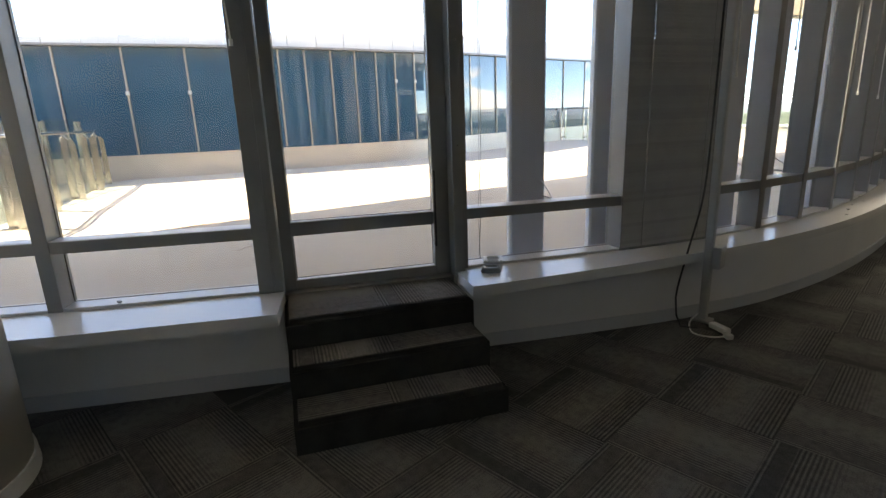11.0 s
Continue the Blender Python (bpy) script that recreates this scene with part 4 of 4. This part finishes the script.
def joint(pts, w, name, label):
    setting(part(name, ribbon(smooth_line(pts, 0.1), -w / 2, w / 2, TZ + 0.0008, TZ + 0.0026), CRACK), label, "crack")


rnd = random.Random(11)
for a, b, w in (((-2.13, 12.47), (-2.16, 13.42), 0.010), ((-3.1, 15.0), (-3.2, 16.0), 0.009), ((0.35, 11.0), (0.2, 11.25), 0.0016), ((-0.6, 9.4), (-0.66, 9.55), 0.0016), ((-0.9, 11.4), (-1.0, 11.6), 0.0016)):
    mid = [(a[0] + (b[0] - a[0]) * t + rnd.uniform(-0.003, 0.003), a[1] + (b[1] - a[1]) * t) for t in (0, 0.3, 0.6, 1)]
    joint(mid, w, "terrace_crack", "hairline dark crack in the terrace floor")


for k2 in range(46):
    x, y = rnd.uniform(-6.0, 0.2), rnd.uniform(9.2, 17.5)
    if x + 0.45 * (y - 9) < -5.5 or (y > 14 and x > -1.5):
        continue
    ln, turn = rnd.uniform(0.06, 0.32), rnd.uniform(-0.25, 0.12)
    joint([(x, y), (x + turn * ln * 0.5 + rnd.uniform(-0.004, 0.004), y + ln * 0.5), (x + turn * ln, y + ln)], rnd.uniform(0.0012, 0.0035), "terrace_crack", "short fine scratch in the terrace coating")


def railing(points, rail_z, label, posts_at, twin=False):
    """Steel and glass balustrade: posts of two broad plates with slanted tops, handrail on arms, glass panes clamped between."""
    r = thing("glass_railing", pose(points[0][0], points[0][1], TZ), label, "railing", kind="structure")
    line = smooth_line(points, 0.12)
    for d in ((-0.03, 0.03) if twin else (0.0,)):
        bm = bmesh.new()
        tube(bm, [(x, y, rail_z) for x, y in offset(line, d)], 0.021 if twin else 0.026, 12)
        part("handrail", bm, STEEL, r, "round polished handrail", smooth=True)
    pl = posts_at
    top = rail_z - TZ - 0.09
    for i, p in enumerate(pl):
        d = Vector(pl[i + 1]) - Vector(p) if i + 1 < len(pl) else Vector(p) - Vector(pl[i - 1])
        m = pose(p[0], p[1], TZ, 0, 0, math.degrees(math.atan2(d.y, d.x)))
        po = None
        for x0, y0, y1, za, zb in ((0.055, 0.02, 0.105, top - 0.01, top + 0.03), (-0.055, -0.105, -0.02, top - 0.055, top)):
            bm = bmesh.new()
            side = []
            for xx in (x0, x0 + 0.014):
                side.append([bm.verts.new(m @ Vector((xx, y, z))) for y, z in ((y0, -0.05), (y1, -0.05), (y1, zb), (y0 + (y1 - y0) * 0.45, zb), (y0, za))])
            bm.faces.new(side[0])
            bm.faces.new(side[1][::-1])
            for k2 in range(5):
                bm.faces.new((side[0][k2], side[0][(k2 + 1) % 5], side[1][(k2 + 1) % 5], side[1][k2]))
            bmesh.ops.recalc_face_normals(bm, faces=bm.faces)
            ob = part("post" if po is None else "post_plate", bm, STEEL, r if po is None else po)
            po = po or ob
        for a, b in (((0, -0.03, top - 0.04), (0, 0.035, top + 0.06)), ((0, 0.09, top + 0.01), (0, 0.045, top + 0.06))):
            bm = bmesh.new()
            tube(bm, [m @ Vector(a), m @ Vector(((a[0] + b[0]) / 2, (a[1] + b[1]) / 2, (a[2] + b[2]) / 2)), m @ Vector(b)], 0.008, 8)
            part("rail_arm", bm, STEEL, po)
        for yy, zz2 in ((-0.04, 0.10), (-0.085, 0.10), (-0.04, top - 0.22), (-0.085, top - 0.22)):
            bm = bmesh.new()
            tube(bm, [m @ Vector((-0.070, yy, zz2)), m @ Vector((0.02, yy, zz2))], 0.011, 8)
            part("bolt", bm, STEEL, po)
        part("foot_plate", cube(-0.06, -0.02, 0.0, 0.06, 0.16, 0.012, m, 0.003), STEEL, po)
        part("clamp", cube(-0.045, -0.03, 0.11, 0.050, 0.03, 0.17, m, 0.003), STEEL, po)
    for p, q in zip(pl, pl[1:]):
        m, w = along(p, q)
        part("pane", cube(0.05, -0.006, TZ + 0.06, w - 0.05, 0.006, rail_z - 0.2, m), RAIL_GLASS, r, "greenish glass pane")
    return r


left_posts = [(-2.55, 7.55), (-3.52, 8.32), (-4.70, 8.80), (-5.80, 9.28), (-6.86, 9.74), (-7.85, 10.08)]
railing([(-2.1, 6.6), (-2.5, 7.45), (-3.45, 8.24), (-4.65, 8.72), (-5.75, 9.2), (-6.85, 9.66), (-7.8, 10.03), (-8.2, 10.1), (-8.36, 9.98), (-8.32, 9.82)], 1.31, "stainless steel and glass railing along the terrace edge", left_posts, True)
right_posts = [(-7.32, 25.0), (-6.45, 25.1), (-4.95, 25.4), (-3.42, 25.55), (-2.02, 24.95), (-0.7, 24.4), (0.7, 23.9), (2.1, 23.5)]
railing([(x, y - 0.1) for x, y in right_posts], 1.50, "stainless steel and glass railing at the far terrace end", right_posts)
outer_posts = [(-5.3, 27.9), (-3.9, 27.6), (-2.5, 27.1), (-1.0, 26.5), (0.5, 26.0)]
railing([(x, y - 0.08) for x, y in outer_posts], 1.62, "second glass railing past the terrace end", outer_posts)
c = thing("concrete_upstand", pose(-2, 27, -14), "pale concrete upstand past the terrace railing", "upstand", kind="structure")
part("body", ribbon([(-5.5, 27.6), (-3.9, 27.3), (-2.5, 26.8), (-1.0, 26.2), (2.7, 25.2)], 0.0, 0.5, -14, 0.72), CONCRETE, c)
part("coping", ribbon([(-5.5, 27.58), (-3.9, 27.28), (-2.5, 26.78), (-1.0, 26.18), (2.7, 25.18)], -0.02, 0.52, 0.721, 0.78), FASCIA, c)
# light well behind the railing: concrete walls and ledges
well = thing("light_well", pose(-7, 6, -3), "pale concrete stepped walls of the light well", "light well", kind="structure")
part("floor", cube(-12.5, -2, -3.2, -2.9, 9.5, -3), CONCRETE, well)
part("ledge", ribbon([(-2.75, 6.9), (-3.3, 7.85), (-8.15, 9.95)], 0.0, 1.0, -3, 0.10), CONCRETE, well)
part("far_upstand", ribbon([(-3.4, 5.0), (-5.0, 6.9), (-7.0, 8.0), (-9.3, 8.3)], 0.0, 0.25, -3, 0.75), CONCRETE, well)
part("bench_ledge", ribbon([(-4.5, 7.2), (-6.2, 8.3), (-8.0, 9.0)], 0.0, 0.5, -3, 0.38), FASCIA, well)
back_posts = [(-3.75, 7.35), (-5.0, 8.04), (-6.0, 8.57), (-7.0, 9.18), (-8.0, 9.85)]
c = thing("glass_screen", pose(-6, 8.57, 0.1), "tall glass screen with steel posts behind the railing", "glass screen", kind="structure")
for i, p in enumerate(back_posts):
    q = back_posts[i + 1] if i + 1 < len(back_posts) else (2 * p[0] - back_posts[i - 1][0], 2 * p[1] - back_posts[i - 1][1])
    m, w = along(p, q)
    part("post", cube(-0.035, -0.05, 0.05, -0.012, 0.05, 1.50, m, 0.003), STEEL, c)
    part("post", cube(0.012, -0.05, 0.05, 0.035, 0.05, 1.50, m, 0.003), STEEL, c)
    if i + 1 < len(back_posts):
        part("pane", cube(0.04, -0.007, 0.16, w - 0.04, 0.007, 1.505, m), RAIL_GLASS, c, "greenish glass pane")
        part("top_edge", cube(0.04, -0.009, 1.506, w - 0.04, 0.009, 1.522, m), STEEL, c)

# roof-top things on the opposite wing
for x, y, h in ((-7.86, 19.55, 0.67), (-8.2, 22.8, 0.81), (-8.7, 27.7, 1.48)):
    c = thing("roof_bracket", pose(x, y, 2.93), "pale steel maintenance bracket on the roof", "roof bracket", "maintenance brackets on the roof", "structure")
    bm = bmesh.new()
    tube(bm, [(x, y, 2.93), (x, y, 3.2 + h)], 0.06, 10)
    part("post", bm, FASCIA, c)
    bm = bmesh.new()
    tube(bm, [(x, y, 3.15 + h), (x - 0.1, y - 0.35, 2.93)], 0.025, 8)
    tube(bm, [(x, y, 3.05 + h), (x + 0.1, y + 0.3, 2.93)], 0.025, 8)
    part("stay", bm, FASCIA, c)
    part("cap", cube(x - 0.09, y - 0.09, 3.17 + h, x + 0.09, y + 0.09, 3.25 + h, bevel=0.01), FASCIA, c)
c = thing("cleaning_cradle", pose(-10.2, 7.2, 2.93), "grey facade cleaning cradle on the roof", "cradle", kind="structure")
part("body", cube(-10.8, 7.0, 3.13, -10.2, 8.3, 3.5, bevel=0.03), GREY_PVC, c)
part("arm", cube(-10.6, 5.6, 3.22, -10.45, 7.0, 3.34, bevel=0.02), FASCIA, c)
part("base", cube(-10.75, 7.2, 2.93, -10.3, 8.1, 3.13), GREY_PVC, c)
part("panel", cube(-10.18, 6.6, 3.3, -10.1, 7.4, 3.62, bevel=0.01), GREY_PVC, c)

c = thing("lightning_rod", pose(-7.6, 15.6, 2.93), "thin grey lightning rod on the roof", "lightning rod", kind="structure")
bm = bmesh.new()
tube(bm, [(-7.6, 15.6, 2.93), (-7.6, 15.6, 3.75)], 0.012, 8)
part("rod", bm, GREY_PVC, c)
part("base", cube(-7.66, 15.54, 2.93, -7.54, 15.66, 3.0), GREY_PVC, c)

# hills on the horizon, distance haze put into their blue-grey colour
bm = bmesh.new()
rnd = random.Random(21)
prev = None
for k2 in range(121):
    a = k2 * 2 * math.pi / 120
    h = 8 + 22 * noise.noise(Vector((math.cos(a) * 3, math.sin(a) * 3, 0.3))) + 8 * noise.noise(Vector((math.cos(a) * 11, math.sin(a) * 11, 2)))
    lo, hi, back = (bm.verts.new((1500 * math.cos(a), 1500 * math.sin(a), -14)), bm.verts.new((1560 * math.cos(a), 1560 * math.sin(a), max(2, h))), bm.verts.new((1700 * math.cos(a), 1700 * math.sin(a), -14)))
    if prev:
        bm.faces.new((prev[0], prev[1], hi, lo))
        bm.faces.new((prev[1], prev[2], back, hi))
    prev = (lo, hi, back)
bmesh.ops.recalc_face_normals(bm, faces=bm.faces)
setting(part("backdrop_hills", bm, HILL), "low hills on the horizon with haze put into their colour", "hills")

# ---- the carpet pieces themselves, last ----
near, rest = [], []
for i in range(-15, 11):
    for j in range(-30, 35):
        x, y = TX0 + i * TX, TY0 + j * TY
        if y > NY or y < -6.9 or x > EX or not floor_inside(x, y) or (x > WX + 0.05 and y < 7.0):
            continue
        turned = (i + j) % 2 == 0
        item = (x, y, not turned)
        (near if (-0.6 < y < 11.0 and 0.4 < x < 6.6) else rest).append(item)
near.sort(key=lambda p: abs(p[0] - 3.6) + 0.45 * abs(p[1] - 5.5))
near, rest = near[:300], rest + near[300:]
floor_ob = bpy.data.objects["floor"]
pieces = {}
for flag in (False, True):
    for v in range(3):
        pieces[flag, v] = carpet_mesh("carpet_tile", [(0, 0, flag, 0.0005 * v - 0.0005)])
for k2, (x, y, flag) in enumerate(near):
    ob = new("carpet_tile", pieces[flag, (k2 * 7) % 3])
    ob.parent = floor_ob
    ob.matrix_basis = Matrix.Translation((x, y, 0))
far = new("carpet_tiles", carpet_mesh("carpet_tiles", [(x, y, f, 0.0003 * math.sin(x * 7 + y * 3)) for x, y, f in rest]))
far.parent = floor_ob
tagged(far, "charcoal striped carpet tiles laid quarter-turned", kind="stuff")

______________________________

Directive:
Exactly reproduce the run of lines from the start of the listing through the line with "joint([(x, y), (x", inclusive; pictures are not copied.

Written answer:
11.0 s
Continue the Blender Python (bpy) script that recreates this scene with part 4 of 4. This part finishes the script.
def joint(pts, w, name, label):
    setting(part(name, ribbon(smooth_line(pts, 0.1), -w / 2, w / 2, TZ + 0.0008, TZ + 0.0026), CRACK), label, "crack")


rnd = random.Random(11)
for a, b, w in (((-2.13, 12.47), (-2.16, 13.42), 0.010), ((-3.1, 15.0), (-3.2, 16.0), 0.009), ((0.35, 11.0), (0.2, 11.25), 0.0016), ((-0.6, 9.4), (-0.66, 9.55), 0.0016), ((-0.9, 11.4), (-1.0, 11.6), 0.0016)):
    mid = [(a[0] + (b[0] - a[0]) * t + rnd.uniform(-0.003, 0.003), a[1] + (b[1] - a[1]) * t) for t in (0, 0.3, 0.6, 1)]
    joint(mid, w, "terrace_crack", "hairline dark crack in the terrace floor")


for k2 in range(46):
    x, y = rnd.uniform(-6.0, 0.2), rnd.uniform(9.2, 17.5)
    if x + 0.45 * (y - 9) < -5.5 or (y > 14 and x > -1.5):
        continue
    ln, turn = rnd.uniform(0.06, 0.32), rnd.uniform(-0.25, 0.12)
    joint([(x, y), (x + turn * ln * 0.5 + rnd.uniform(-0.004, 0.004), y + ln * 0.5), (x + turn * ln, y + ln)], rnd.uniform(0.0012, 0.0035), "terrace_crack", "short fine scratch in the terrace coating")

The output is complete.